The ego project is the most expensive mistake a parent founder can make, because it pours your scarcest resource – focus time – into something the market never asked for.

The businesses that actually work for parents tend to be satisfyingly simple: an ebook rather than a platform, a template rather than a framework, a curated resource rather than a custom tool. Simple ships faster. Simple needs less maintenance. Simple survives the weeks when your kid has a stomach bug and you don’t open the laptop for five days.

And here’s what the identity crisis gets wrong: you didn’t lose your skills when you had a kid. You picked up a constraint that makes you a sharper builder. The person who can ship a product in 90-minute increments between bedtime and exhaustion is a more disciplined operator than someone with unlimited runway and no urgency.

The Naptime Startup: Real Math for Parent Founders

The unfair advantages

The constraints are real. They’re also an edge.

You have no exit pressure. No investors, no runway, no board meetings. If your product makes $500/month and that covers groceries, it’s working. You can iterate for years at a pace that would get a VC-backed founder fired. Time horizon is your moat.
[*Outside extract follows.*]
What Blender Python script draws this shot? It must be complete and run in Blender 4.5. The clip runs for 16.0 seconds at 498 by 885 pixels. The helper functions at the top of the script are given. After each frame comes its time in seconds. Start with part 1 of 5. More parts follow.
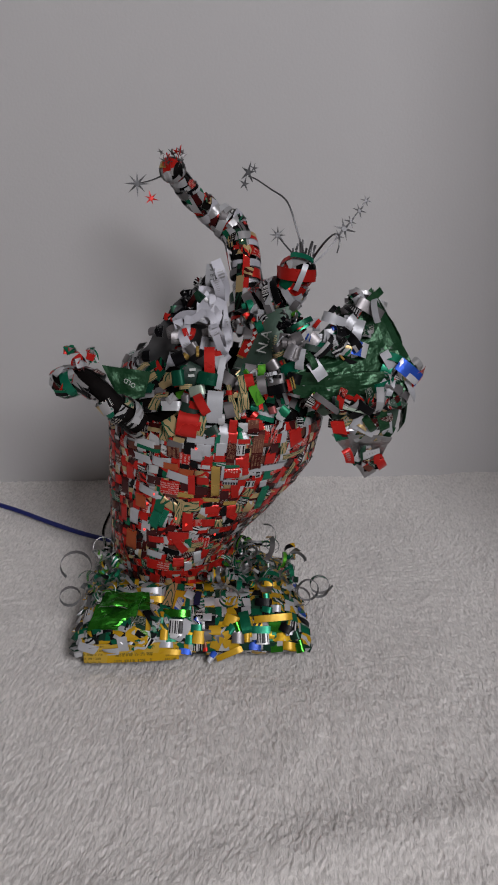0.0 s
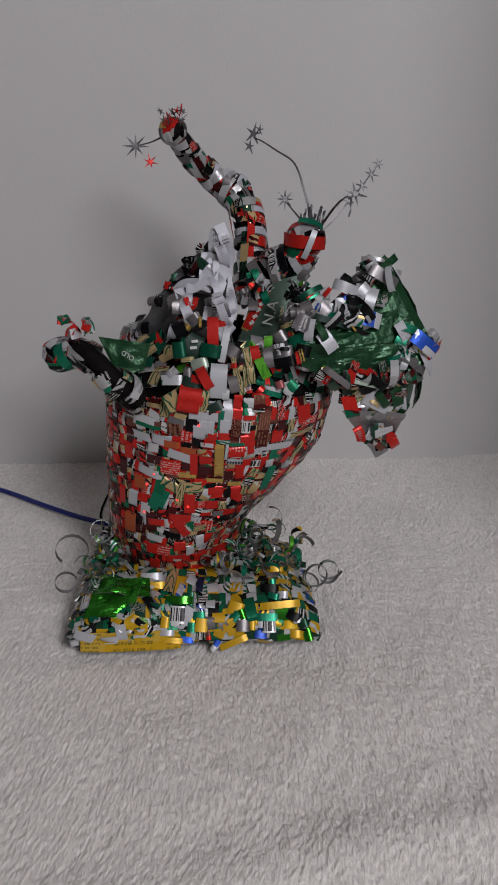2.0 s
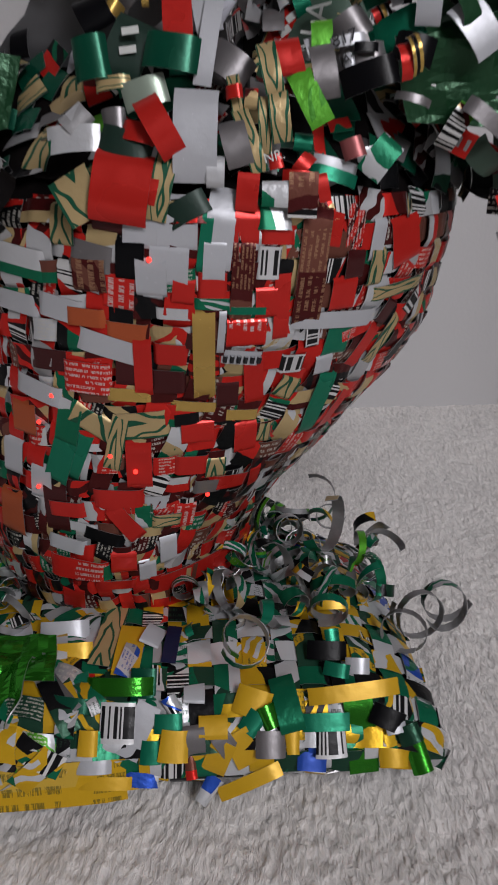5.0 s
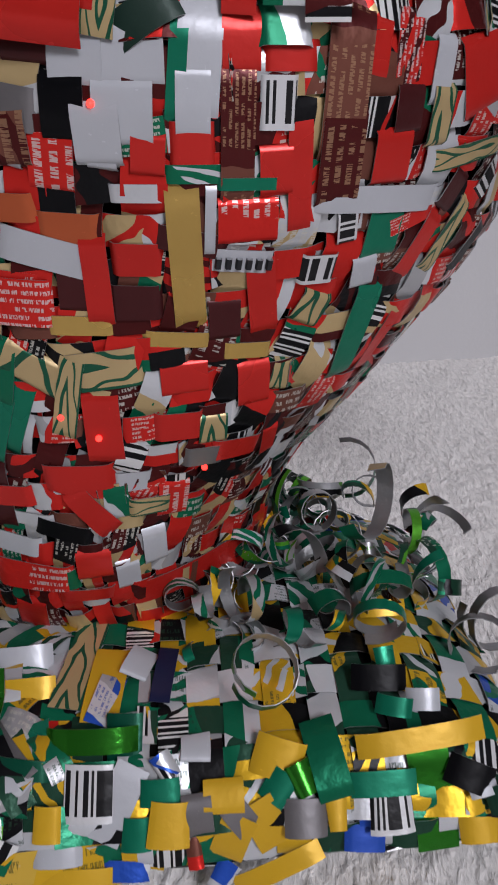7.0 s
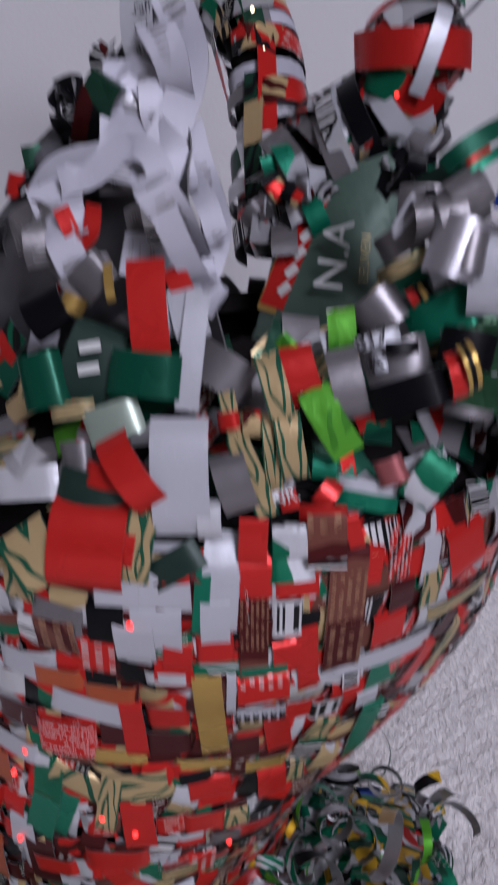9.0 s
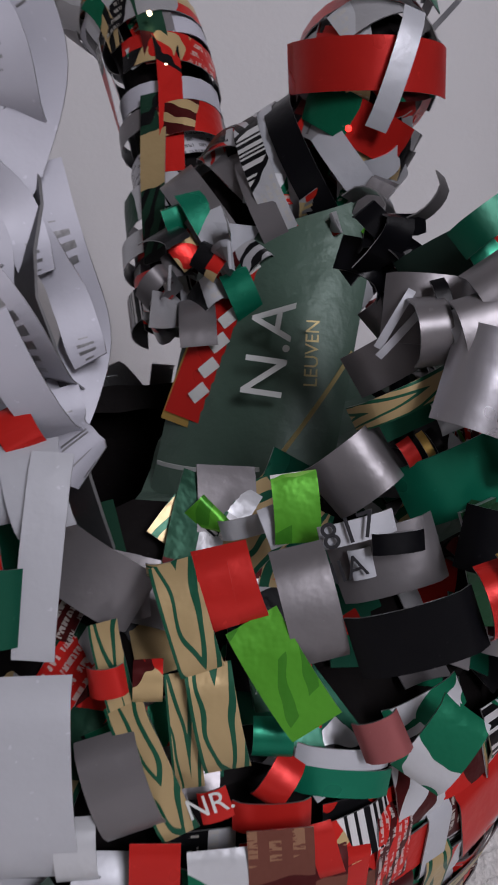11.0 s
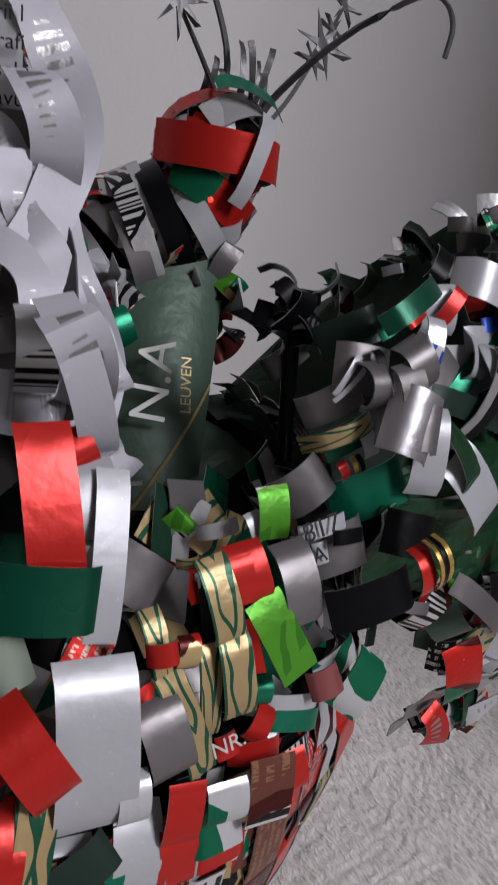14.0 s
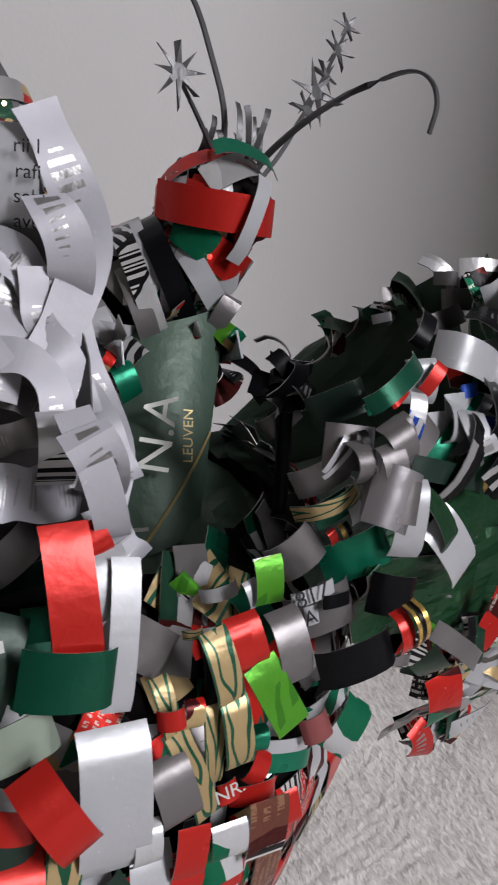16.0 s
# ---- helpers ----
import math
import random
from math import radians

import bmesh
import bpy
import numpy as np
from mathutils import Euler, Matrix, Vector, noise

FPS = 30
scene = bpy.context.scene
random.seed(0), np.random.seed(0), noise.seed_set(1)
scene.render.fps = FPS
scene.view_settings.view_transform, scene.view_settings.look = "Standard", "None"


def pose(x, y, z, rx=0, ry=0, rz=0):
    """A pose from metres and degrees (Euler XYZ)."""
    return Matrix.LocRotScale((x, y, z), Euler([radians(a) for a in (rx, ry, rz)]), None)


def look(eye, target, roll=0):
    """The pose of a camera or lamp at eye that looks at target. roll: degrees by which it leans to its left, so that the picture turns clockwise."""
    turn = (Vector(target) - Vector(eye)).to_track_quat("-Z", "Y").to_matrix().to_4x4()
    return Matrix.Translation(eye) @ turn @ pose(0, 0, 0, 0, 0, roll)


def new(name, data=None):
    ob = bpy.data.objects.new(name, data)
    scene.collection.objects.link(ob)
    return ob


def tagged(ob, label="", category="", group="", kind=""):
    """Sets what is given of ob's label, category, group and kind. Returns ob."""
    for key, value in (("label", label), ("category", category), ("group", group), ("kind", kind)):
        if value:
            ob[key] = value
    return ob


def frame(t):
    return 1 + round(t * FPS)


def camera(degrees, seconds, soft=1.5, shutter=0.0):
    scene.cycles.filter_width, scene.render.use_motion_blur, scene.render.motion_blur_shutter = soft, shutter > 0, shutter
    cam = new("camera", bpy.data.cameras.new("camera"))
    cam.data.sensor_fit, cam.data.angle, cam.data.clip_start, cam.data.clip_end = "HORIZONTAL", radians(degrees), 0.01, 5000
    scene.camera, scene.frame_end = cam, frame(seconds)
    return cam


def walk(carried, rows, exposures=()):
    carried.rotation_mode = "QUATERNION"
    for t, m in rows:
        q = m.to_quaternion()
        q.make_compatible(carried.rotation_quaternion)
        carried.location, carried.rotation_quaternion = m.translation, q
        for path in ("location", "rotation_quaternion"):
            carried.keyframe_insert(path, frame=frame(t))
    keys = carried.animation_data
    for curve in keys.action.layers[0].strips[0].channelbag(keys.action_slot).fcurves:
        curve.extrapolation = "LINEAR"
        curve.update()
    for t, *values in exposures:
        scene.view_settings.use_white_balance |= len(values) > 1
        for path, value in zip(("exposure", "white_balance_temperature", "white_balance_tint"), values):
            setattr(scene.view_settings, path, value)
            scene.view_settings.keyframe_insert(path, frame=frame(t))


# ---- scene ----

You’re battle-tested. Project management with a toddler is project management under uncertainty – no sprint planning, no tickets, and a stakeholder who changes the requirements every 30 seconds. If you can ship under those conditions, you can ship under any conditions.

Your story resonates. The market is full of polished founders with perfect launches. A parent who built something real in the margins of a chaotic life is a story people root for, share, and buy from.

The bottom line

Building a business as a stay-at-home parent is slower than the inspiration posts suggest. The math is real. The time is limited.

But 540 hours a year, spent deliberately, compounds into something real. Not a startup. Not a unicorn. A business that runs on your terms, at your pace, that doesn’t ask you to choose between building something and being there for the person you’re building it for.